Rodney Melville & Partners' approach to all projects starts with an assessment of the historic value and significance of the building or site. Compton Verney was of particular interest in that significant parts of the building had fallen into disrepair during the latter half of the 20th century. During this period the building was first unoccupied - in which time the lead was stolen from the principal valley above the centre of the house, from the portico and stair towers - and then altered in preparation for conversion to a new commercial use.
Phase one, in which the client's brief was conversion of a country house to gallery use, involved conservative repair to the external envelope of the house and the interiors of the greater part of the ground floor and the north wing first floor.Work to the interior included repairs to the Adam ceiling with its Victorian cornice, much of which had collapsed after the theft of the lead, and the reinstatement of the Adam principal doorway between the Great Hall and Salon on the west side. The latter was put in hand after careful research, consideration of the historic evidence and the importance of reinstating the relationship between these two significant rooms, both historically and for the future use as a gallery relative to the value of the Victorian alterations. The polychrome ceiling, a Victorian treatment of Adam's design, the capitals to the scagliola columns and the gilded Zucci frames in the Great Hall were decorated to match the pale grey colour scheme adopted throughout, using distemper, which may be easily removed in the future.

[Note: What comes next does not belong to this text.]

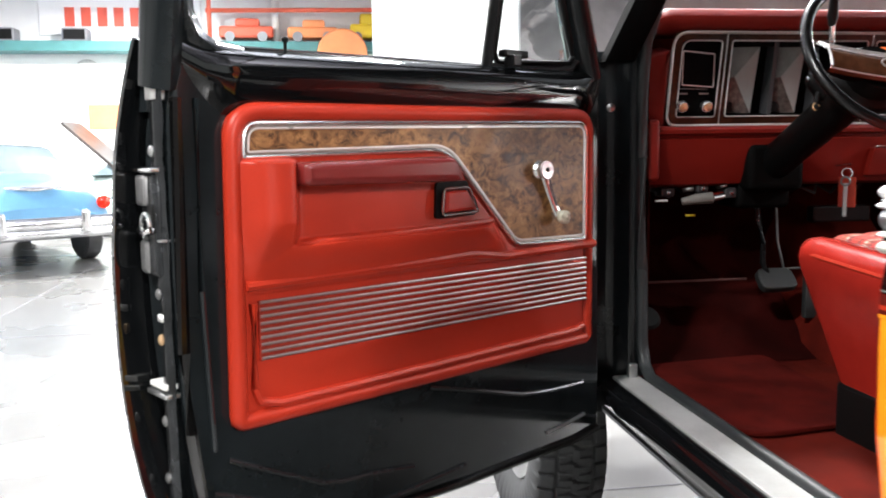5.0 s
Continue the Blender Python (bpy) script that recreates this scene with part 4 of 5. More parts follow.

The assessment of value and significance during phase one assisted the design development of the scheme as a whole, including essential new interventions by Stanton Williams such as the contemporary staircases.
In phase two the same process aided development of the 'room within a room' approach, which retains the remnants of historic internal fittings within a modern gallery setting, and the insertion of air conditioning and security requirements essential to allow loans from other galleries.